William Makepeace Thackeray


British novelist and journalist, William Makepeace Thackeray was born in Calcutta (now Kolkata) in 1811 in an Anglo-Indian family and moved to England in 1816 at a very tender age. Dickens’ contemporary and chief/ arch-rival for fame, Thackeray had a great gift for writing dialogue, a strong sense of irony and a style – “easy and sympathetic, carved in slow soft curves”. Like all early Victorian novelists, Thackeray is a very uncertain craftsman. His hold on structure is very slack. He does not care to weave the different strands of his story together. Loose ends dangle in the air to the end. As David Cecil says, “Dickens can be cheap, Trollope can be flat, Thackeray can be worse, Thackeray can be a bore”. He is a realist as he says, “I have no brains above my eyes; I describe what I see”. He knows nothing Dickens’ humanitarianism and zeal for reform.
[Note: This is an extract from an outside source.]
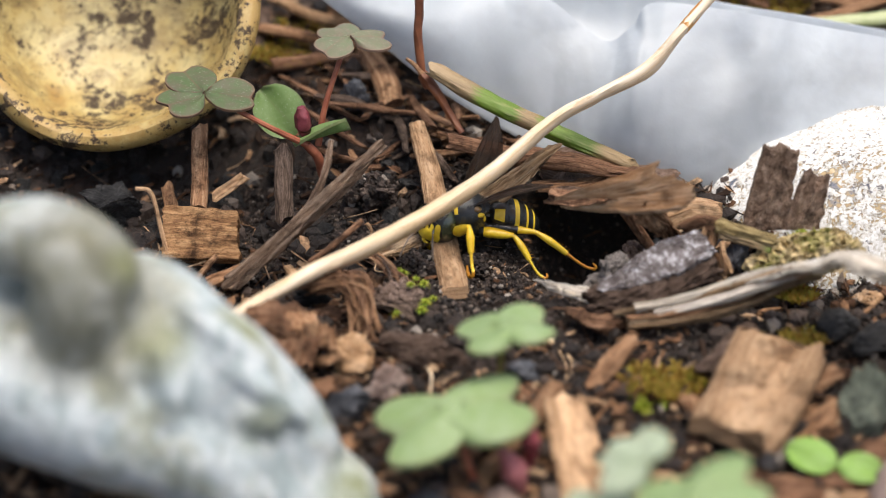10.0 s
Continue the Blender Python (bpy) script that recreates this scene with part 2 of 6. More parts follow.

However, he persistently attacks snobbery, affectation and humbug. His satire is never personal and humour. His significant works are (i) The Book of Snobs, (ii) The Newcomes, (iii) The Virginians, (iv) The History of Henry Esmond, (v) Christmas Books, (vi) The History of Pendennis and most importantly (vii) Vanity Fair. Vanity
 Fair is his masterpiece. Here I am giving a special reference to Vanity Fair and describing its storyline in brief:


Vanity Fair


Vanity Fair: a Novel without a Hero was published in Punch in 20 monthly parts under his own name and with his own illustration between 1847- 48. The story is set at the time of the Napoleonic Wars and gives a satirical picture of a worldly society which he applied to his own times. It follows the fortune of two sharply contrasted heroines, one is Becky Sharp, orphaned daughter of a penniless artist and a gifted, calculating minx whose wit and sexuality is her means of getting a rich husband and entry into society, dissipation and vice; and the other is her school friend the wealthy, genteel and loving Amelia Sedley who wastes her affection on George Osborne. Osborne deviates into an affair with Becky and is killed at Waterloo. There is devoted, would-be husband for Amelia in the wings throughout, secretly helping her; but it is ten years before Becky disenchants Amelia about her lost husband and the faithful Dobbin comes into his own. Thackeray is not a cynic in reality and the permanent impression left by his book is not a pessimist. The interconnected plot of Vanity Fair and its vast satirical panorama of a materialistic society becomes a landmark in the history of realistic fiction.